This year's I Tatti Council Lecture, "A Paper World: Urbano Monte’s Global Renaissance", was given by Professor Paula Findlen (Stanford University) on April 9, 2024.
In 1587 the Milanese noble Urbano Monte completed the first draft of his map of the world. In this exciting age of exploration and great discovery that followed Columbus’s and Magellan’s expeditions, Monte was utterly unknown compared to the foremost geographers and cartographers of the day such as Mercator and Ortelius. Monte did not make maps for a living but turned his attention to global knowledge in the late sixteenth century, inspired by the arrival of the first Japanese embassy to Europe. This talk invited the audience to take a close look at Urbano Monte's mappamundi and explore how this armchair traveler envisioned his world.

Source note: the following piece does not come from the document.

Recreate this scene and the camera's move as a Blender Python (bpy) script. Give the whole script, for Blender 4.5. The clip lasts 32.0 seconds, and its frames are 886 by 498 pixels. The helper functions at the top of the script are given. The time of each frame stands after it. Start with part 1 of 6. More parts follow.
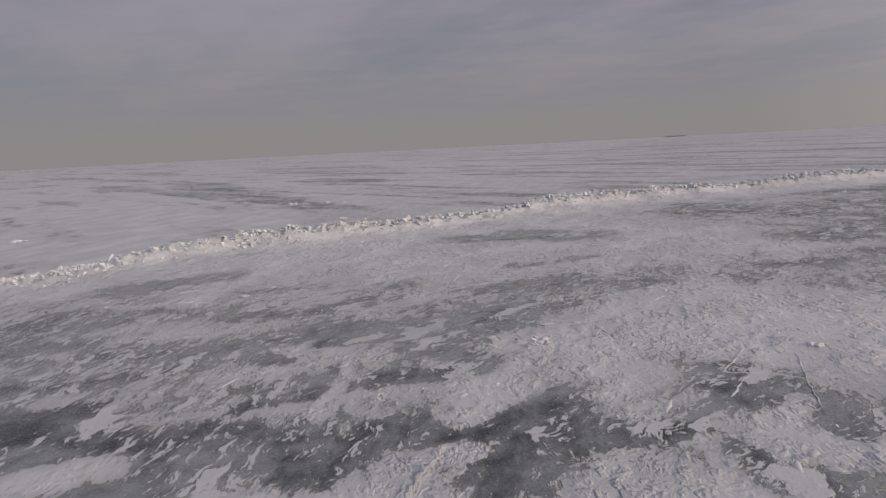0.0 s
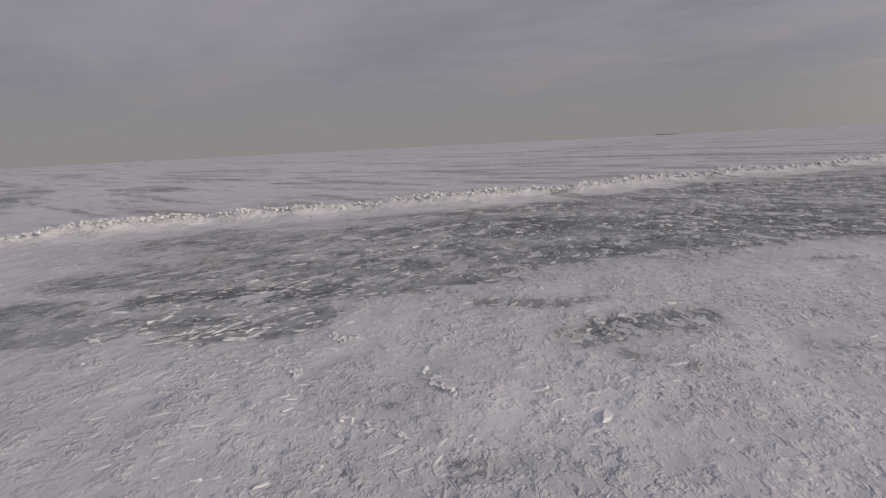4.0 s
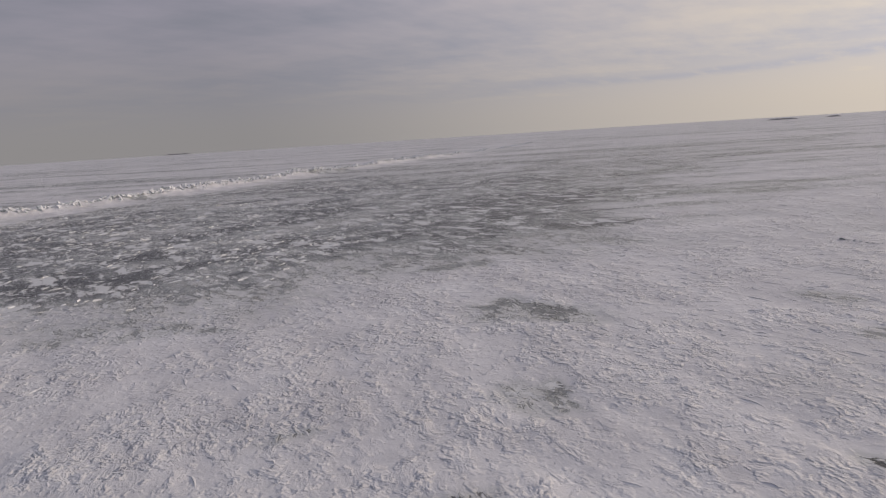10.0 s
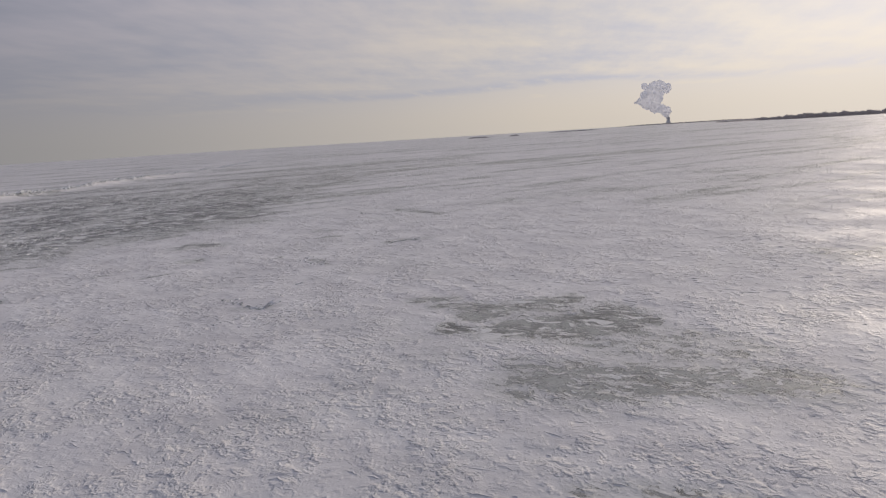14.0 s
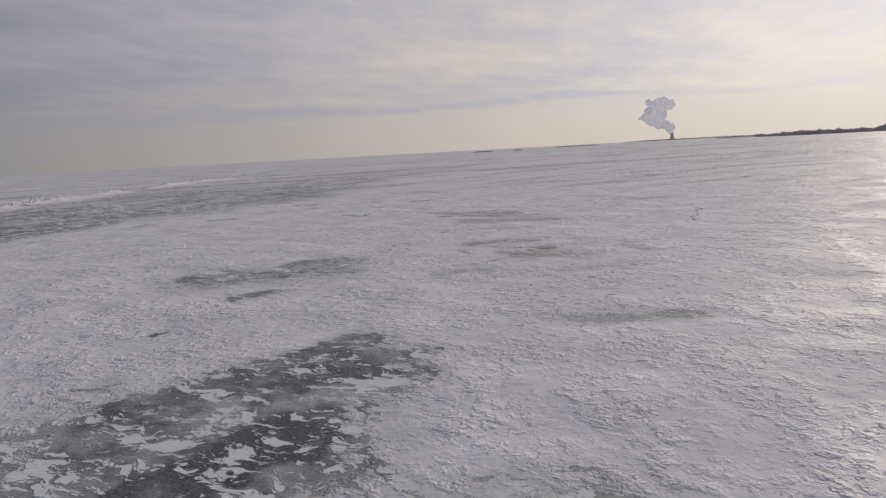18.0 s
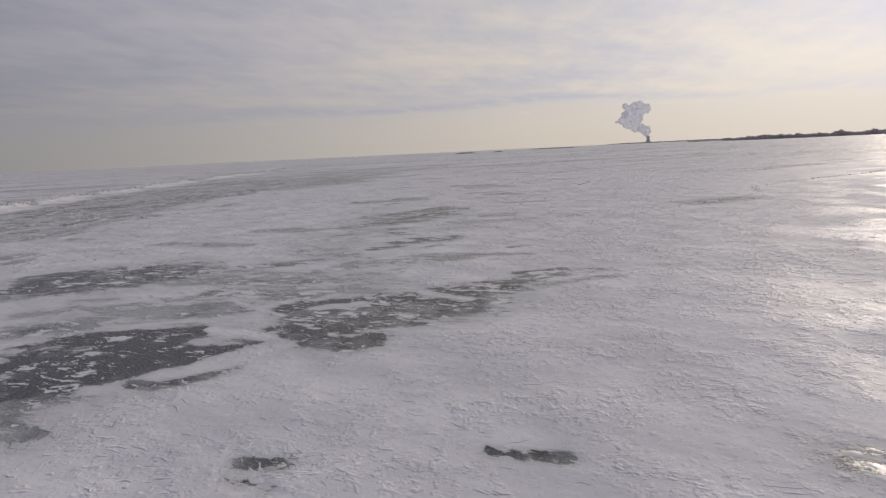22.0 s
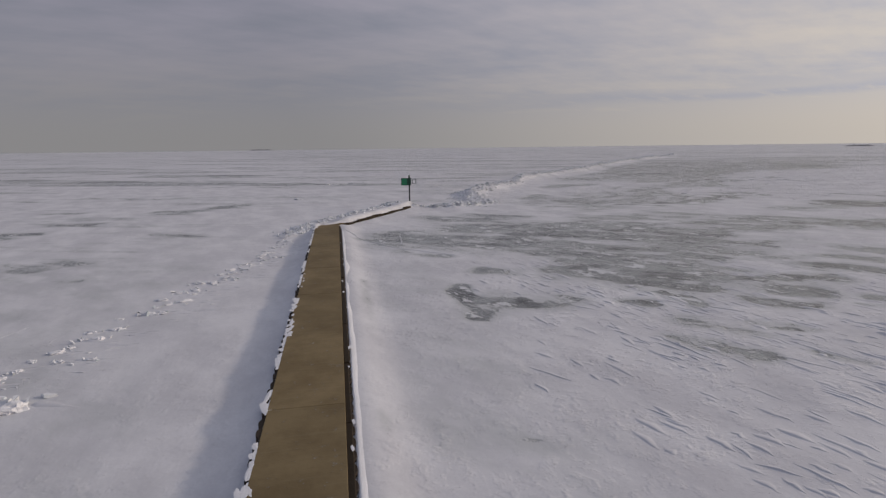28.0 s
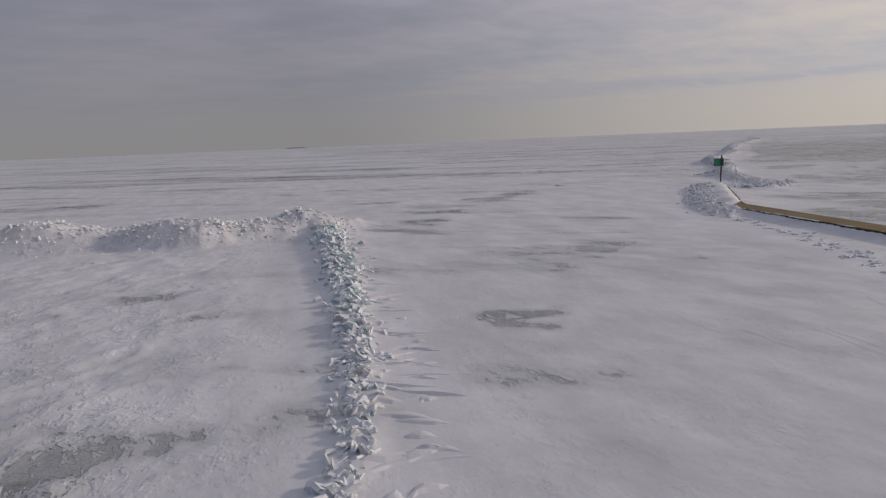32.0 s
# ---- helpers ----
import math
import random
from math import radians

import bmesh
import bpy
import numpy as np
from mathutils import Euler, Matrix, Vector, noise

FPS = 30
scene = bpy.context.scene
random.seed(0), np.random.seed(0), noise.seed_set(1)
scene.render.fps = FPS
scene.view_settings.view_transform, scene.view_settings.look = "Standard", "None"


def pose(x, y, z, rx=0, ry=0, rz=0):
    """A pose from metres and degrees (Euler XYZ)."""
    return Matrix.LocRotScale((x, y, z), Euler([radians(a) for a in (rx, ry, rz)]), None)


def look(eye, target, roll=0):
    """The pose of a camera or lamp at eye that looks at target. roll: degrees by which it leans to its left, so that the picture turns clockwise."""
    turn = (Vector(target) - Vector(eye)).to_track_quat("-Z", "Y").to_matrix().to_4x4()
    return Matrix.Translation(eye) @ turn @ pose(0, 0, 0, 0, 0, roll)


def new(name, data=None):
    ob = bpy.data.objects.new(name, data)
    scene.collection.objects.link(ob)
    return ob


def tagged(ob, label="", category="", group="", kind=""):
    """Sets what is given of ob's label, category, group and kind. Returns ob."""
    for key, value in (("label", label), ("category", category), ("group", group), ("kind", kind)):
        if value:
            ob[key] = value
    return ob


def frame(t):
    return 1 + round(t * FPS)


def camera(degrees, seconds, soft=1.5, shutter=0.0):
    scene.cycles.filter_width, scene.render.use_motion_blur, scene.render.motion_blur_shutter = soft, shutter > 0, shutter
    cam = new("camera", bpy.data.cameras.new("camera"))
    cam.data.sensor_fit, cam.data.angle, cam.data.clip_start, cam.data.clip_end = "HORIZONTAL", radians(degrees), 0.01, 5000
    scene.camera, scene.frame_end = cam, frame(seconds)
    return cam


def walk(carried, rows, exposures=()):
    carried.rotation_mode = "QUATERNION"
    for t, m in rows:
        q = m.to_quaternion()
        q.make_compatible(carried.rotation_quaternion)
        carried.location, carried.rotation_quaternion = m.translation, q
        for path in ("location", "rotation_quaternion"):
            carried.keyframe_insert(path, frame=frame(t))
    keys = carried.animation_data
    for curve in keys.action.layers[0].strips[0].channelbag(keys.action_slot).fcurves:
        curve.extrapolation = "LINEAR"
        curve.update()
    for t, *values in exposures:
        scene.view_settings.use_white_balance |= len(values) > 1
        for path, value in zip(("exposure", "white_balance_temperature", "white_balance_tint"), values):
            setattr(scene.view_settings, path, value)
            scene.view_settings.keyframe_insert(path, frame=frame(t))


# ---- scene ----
cam = camera(77.0, 32.0, 1.3)
PATH = [
    (0.0, -0.00, 0.00, 7.13, 79.66, 2.89, 22.20),
    (0.5, 5.18, 2.49, 7.14, 79.73, 2.94, 22.16),
    (1.0, 10.31, 5.03, 7.13, 79.81, 2.88, 22.16),
    (1.5, 15.31, 7.87, 7.12, 79.81, 2.98, 22.37),
    (2.0, 20.52, 10.45, 7.17, 79.71, 2.89, 22.26),
    (2.5, 25.64, 13.39, 7.02, 79.50, 2.99, 22.02),
    (3.0, 30.92, 15.75, 7.07, 79.47, 2.78, 21.73),
    (3.5, 36.58, 18.32, 7.21, 79.39, 2.80, 21.76),
    (4.0, 42.32, 21.16, 7.29, 79.43, 2.88, 22.03),
    (4.5, 48.14, 24.18, 7.36, 79.37, 3.11, 22.28),
    (5.0, 54.16, 28.01, 7.36, 79.33, 3.07, 23.01),
    (5.5, 60.03, 32.19, 7.31, 79.32, 2.88, 23.88),
    (6.0, 65.37, 36.25, 7.22, 79.36, 2.63, 24.58),
    (6.5, 69.81, 39.75, 7.17, 79.46, 2.43, 24.75),
    (7.0, 72.98, 42.21, 7.25, 79.61, 2.39, 24.09),
    (7.3, 74.59, 43.11, 7.20, 79.48, 3.12, 16.30),
    (7.4, 75.26, 43.20, 7.14, 78.81, 3.47, 4.90),
    (7.5, 75.74, 43.27, 7.09, 77.95, 4.32, -6.30),
    (8.0, 76.52, 43.99, 6.83, 77.60, 4.26, -16.09),
    (8.5, 76.95, 44.45, 6.59, 77.50, 4.31, -23.98),
    (9.0, 77.14, 44.77, 6.40, 78.06, 3.93, -23.67),
    (9.5, 76.85, 44.11, 6.32, 78.34, 3.71, -23.43),
    (10.0, 76.10, 42.11, 6.61, 78.64, 3.49, -24.15),
    (10.5, 74.93, 39.12, 7.33, 79.09, 3.29, -24.11),
    (11.0, 73.38, 35.35, 7.74, 79.36, 3.16, -23.35),
    (11.5, 71.76, 31.27, 7.83, 79.36, 3.29, -25.43),
    (12.0, 70.09, 26.88, 7.82, 79.55, 3.29, -24.28),
    (12.5, 68.23, 22.19, 7.93, 79.52, 3.17, -24.17),
    (13.0, 66.81, 18.33, 8.31, 79.50, 2.97, -25.18),
    (13.2, 66.62, 17.00, 8.39, 79.27, 3.49, -31.90),
    (13.3, 66.45, 16.34, 8.40, 78.81, 3.70, -41.80),
    (13.4, 66.23, 15.69, 8.39, 78.29, 3.87, -50.56),
    (14.0, 63.93, 11.93, 8.13, 78.59, 3.44, -50.51),
    (14.5, 61.55, 8.85, 7.95, 78.85, 3.14, -50.42),
    (15.0, 58.74, 5.80, 7.82, 79.09, 2.94, -50.28),
    (15.5, 55.51, 2.79, 7.72, 79.31, 2.91, -50.08),
    (16.0, 51.86, -0.21, 7.56, 79.49, 3.07, -49.82),
    (16.5, 47.74, -3.44, 7.42, 79.56, 2.97, -49.71),
    (17.0, 43.38, -6.87, 7.36, 79.79, 2.98, -49.62),
    (17.5, 38.77, -10.41, 7.31, 79.92, 2.90, -49.67),
    (18.0, 34.22, -13.81, 7.23, 80.04, 3.05, -49.86),
    (18.5, 29.25, -17.37, 7.18, 80.06, 3.05, -50.68),
    (19.0, 24.03, -20.94, 7.23, 80.03, 2.74, -50.87),
    (19.5, 18.75, -24.55, 7.20, 80.05, 2.72, -50.88),
    (20.0, 13.50, -28.10, 7.13, 80.07, 2.90, -51.31),
    (20.5, 8.15, -31.45, 7.05, 80.12, 2.70, -51.60),
    (21.0, 2.47, -35.10, 7.12, 80.14, 2.59, -51.63),
    (21.5, -3.23, -38.86, 7.24, 80.11, 2.73, -51.89),
    (22.0, -9.12, -42.71, 7.19, 80.08, 2.69, -51.77),
    (22.5, -14.95, -46.35, 7.06, 80.06, 2.65, -51.77),
    (23.0, -20.51, -49.80, 7.24, 80.09, 2.46, -51.81),
    (23.5, -25.69, -52.32, 7.55, 80.21, 2.13, -51.64),
    (24.0, -31.72, -53.94, 7.54, 80.07, 1.67, -51.66),
    (24.5, -38.03, -54.07, 7.34, 79.99, 1.41, -52.82),
    (25.0, -43.79, -53.41, 7.15, 80.17, 1.02, -46.25),
    (25.5, -50.32, -53.03, 7.18, 80.17, 1.00, -41.44),
    (26.0, -54.37, -52.31, 7.30, 80.20, 0.77, -33.36),
    (26.5, -57.03, -51.42, 7.41, 80.21, 0.50, -24.97),
    (27.0, -59.40, -50.56, 7.45, 80.12, 0.36, -19.20),
    (27.5, -62.57, -49.91, 7.41, 79.88, 0.51, -19.03),
    (28.0, -66.42, -49.42, 7.36, 79.64, 0.66, -18.86),
    (28.5, -71.02, -48.33, 7.42, 79.55, 0.93, -18.87),
    (29.0, -75.78, -46.74, 7.52, 79.54, 1.25, -18.70),
    (29.5, -80.46, -45.43, 7.61, 79.47, 1.32, -18.39),
    (30.0, -84.96, -44.03, 7.62, 79.23, 1.48, -17.61),
    (30.5, -89.20, -42.49, 7.53, 79.11, 1.58, -17.37),
    (31.0, -93.09, -40.89, 7.39, 79.00, 1.82, -17.32),
    (31.5, -96.30, -39.52, 7.21, 79.06, 2.05, -16.34),
    (32.0, -98.51, -38.68, 7.05, 79.05, 2.34, -16.03),
]
walk(cam, [(r[0], pose(*r[1:])) for r in PATH],
     [(0.0, -0.35, 6730, 16), (7.0, -0.35, 6730, 16), (9.0, -0.28, 6700, 16), (13.0, -0.28, 6580, 16), (14.0, -0.30, 6560, 15), (25.0, -0.31, 6540, 15), (28.0, -0.39, 6500, 15), (32.0, -0.39, 6500, 15)])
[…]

Paula Findlen is Ubaldo Pierotti Professor of Italian History at Stanford University. Her research and teaching focuses on the early history of science and medicine as well as an understanding of the Italian Renaissance world and its ramifications beyond the Renaissance, especially in the museum. Professor Findlen’s many publications include Possessing Nature: Museums, Collecting and Scientific Culture in Early Modern Italy (1994), Athanasius Kircher: The Last Man Who Knew Everything (2004), and Leonardo’s Library: The World of a Renaissance Reader (2019). She is currently completing a collaborative project with Giorgio Riello, Brian Brege, and Luca Molà titled Trading at the Edge of Empires: Francesco Carletti's World ca. 1600 (forthcoming in the I Tatti Research Series). A Guggenheim Fellow and Fellow of the American Academy of Arts and Sciences, Professor Findlen is the 2016 recipient of the Premio Galileo for her contributions to understanding Italian culture.